Un paseo por una ciudad de ensueño; hasta donde el hambre me lleve.
Pasear por una encantadora ciudad que nos es desconocida, siempre es una agradable experiencia.
No seguimos mapas, simplemente deambulamos siguiendo nuestra intuición o curiosidad.
En cierta ocasión, recorría el centro de una ciudad colonial, una bella ciudad como suspendida entre lo real y lo etéreo.
En ese rincón casi mágico, en el corazón de aquella urbe, una gran plazoleta marcaba el punto de partida para los turistas.
La gente se reunía en los diferentes espacios, se sentaba en bancas antiquísimas, observaban los niños correr detrás de las innumerables palomas, árboles adornaban armoniosamente el lugar, y las farolas estaban listas para brindar su luz al caer la noche.
La vida transcurría insensible al paso del tiempo.

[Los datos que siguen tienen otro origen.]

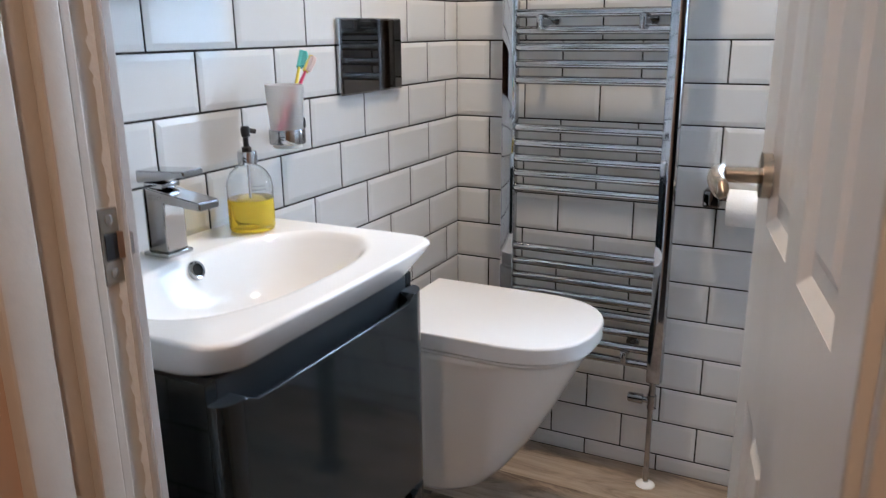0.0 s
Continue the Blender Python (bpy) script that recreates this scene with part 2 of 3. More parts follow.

Las casas alrededor de la plazoleta habían resistido el cambio de la modernidad, y conservaban la elegancia colonial de otro siglo: balcones de hierro forjado, muros altos grises alternaban con puertas de madera y ventanas adornadas con macetas y flores.
A mediodía se respiraba una quietud amable, con escasos vehículos transitando por las calles con la lentitud de un recuerdo.

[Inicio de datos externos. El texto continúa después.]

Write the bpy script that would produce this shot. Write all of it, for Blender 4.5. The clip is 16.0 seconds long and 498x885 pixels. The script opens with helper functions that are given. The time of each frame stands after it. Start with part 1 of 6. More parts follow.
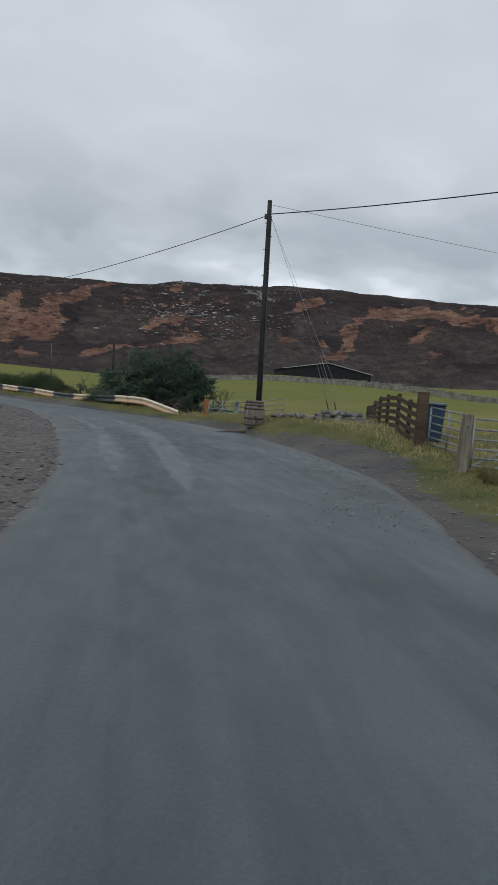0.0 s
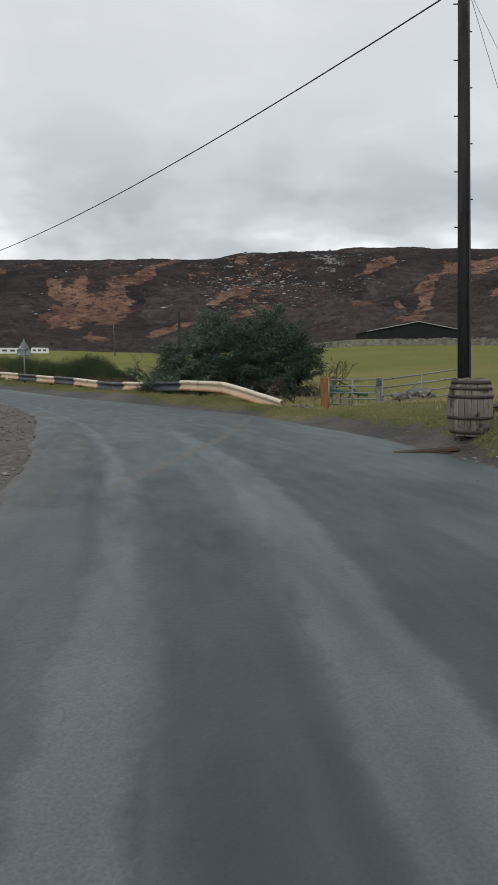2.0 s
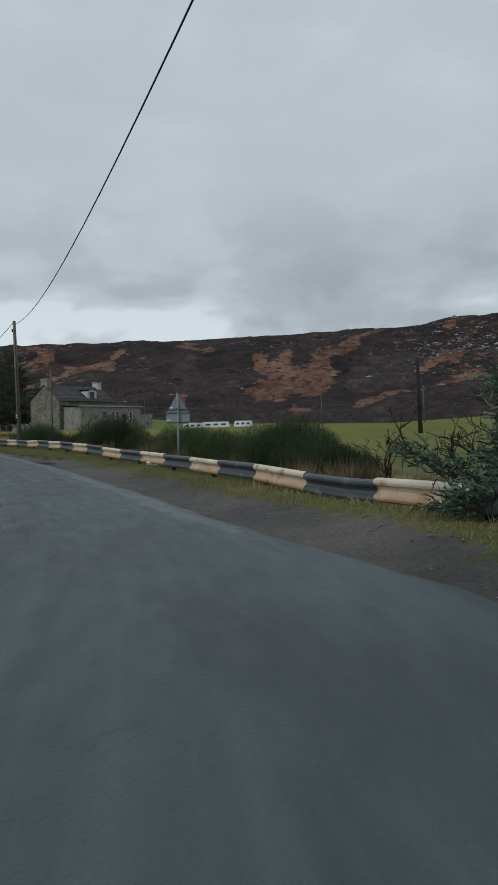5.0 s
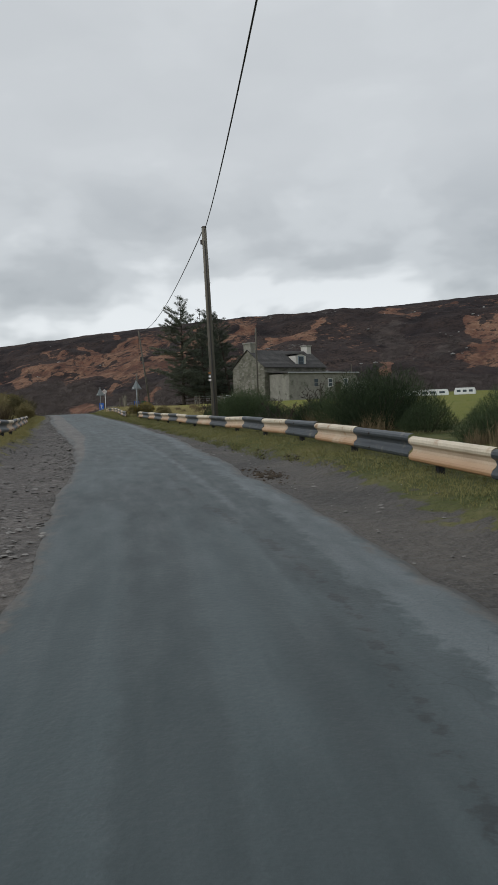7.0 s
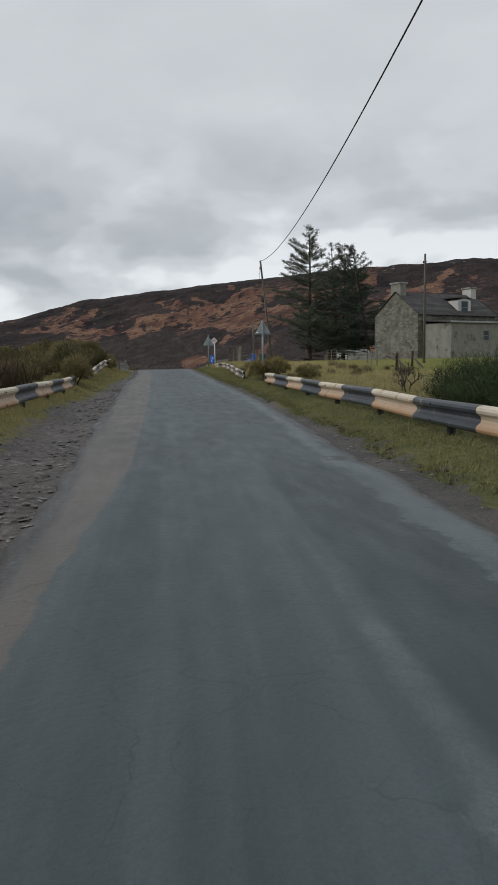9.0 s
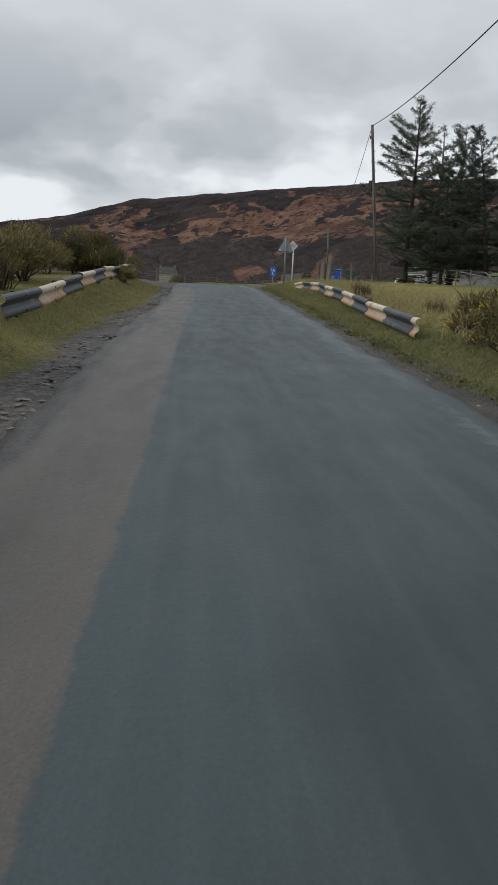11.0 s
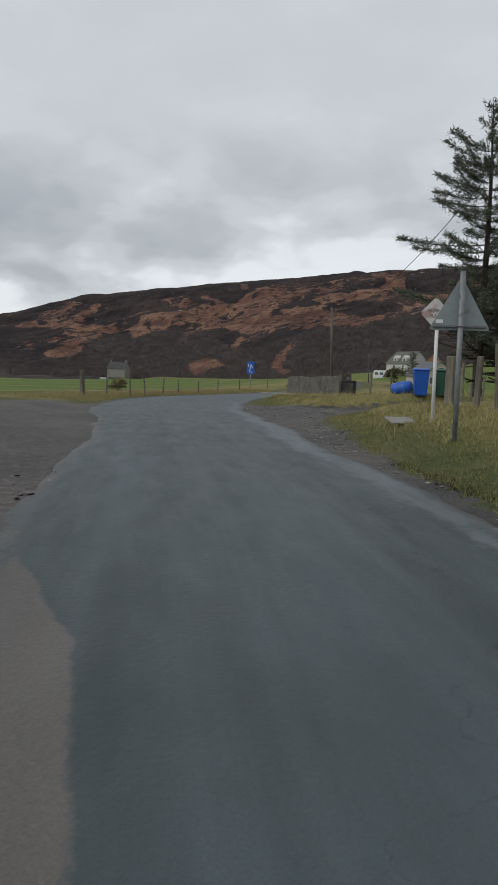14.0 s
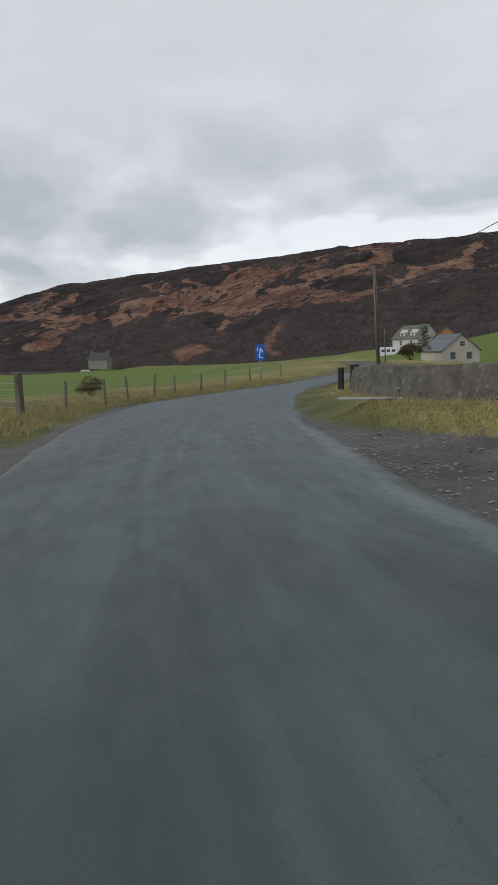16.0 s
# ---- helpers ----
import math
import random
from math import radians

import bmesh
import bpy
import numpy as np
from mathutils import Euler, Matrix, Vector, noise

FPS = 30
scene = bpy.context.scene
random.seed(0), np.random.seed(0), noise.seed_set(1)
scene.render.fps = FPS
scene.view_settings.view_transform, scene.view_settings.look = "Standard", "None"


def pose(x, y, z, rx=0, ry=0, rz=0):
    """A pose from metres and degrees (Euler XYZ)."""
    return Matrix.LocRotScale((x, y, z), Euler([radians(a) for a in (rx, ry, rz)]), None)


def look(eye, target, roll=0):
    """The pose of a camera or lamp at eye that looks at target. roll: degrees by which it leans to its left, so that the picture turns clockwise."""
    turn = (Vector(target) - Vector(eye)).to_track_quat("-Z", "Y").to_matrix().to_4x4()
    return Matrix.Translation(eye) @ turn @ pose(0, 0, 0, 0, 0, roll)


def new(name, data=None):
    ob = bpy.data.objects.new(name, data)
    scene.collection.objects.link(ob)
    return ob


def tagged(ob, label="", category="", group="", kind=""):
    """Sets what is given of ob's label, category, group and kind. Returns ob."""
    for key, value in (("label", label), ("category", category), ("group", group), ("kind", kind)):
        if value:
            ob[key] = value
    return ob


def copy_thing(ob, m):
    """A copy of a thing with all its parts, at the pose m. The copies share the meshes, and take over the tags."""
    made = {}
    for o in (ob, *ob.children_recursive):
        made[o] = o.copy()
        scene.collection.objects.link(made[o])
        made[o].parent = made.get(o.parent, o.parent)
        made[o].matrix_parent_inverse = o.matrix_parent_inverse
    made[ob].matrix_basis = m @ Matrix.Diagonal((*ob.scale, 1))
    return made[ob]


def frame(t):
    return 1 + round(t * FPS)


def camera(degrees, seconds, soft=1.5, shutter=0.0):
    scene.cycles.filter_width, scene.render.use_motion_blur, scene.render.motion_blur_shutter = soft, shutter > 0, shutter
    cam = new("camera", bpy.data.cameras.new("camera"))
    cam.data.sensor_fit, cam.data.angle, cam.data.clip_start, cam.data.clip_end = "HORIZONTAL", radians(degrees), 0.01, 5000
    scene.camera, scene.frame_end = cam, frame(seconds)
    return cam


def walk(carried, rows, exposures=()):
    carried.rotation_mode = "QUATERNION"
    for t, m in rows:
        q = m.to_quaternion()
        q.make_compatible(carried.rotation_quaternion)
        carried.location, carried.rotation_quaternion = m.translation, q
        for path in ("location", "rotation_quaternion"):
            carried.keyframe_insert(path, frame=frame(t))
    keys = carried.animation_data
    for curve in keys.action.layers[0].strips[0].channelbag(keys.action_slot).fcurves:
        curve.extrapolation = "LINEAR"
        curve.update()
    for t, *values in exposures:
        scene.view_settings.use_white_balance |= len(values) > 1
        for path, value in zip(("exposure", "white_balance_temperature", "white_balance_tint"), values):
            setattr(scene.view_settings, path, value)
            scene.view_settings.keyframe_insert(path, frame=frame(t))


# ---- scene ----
FOV = 37.52
cam = camera(FOV, 16.0, soft=1.35)
EXPOSURES = [(0.0, -0.03, 6120, 9), (1.0, -0.08, 6150, 9), (1.5, 0.05, 6350, 10), (2.0, 0.15, 6480, 10), (2.5, 0.08, 6480, 10), (3.0, -0.26, 6120, 8), (5.5, -0.28, 6020, 6), (6.5, -0.22, 6120, 6), (7.0, -0.05, 6380, 9), (8.0, -0.06, 6400, 9.5), (9.0, -0.06, 6360, 10), (9.6, 0.08, 6350, 10), (12.0, -0.08, 6340, 10), (14.5, -0.06, 6330, 10), (16.0, 0.05, 6330, 10)]


def aimed(x, y, z, yaw, pitch, roll):
    """The camera's pose from its eye and its yaw (to the left of +y), pitch and roll in degrees."""
    a, b = radians(yaw), radians(pitch)
    way = Vector((-math.sin(a) * math.cos(b), math.cos(a) * math.cos(b), math.sin(b)))
    return look((x, y, z), Vector((x, y, z)) + way, roll)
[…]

Como una colmena que atrae a sus abejas, aquella zona era el lugar preferido de reunión de las personas, como si algo invisible las convocara a permanecer allí, y pasearan por los portales con arcos antiguos, refugiándose, ya sea de los inclementes rayos solares, o de la lluvia, en cualquier caso.
No sólo era un lugar de esparcimiento. También se podían descubrir lugares para saciar el apetito.
Debajo de esos portales, se alineaban pintorescos y atractivos restaurantes y cocinas, cada uno con un particular aroma de comida, prometiendo degustar una comida de agradable sabor.
El hambre empezaba a mandar en mi cuerpo, así que me dirigí a uno de esos restaurantes.
El bullicio tenía ritmo propio: una mezcla de risas, voces y el tintineo de los cubiertos. Desde un tapanco, un músico tocaba inspirado su violín; sus notas flotando entre las lámparas y el humo del café, tratando de dar vida a aquel lugar que veía día tras día esta misma escena.
Recorrí el salón con la mirada. No había espacio. Nadie se levantaba. Nadie parecía advertir mi presencia. Así que, sin replicar a mi estómago, le hice caso, y decidí marcharme.
En los siguientes restaurantes, la escena se repetía: rostros felices, conversaciones interminables, platos servidos y la misma imposibilidad de hallar un lugar para mí.
Hasta que recordé un pequeño local en una esquina del mismo centro histórico.
Atravesé el jardín con paso rápido, guiado por el aroma de la comida y la esperanza de al fin calmar mi hambre.
Pero cuando llegué, el sitio ya no era el mismo; tenía otra fisionomía.
Donde antes recordaba una se servía una deliciosa comida china, ahora un modesto puesto ofrecía comida variada. Tras el mostrador, un hombre y una mujer se movían con ritmo sincronizado, preparando guisos, friendo tortillas, sirviendo tacos que desaparecían en manos ansiosas.
El aire estaba lleno de aromas: caldo, especias, maíz recién hecho.
No había carta, sólo guisos dispersos por doquier en grandes cazuelas y ollas.
Mi mirada se detuvo por un momento, y por fin pedí un caldo de camarón.
La mujer me lo entregó en un cuenco humeante. El aroma era delicioso, denso, casi tangible; y con sólo aspirarlo, sentí que el alma también se alimentaba.
Tomé la cuchara.
Y, cuando el primer sorbo estaba a punto de tocar mis labios...
Sonó el despertador.
Abrí los ojos, aún con el sabor imaginado del caldo en la memoria.
Y sonreí... con hambre, con el antojo de aquellos guisos...
A veces, los sueños nos conceden apenas un instante de satisfacción antes de recordarnos que seguimos hambrientos, con hambre de más vida, de más conocimiento, de más desarrollo, de más plenitud.
Quizá así sea la vida misma: un intento constante por encontrar ese rincón donde el cuerpo y el alma, por fin, puedan saciarse, aunque sólo sea por un momento... ¿No lo crees?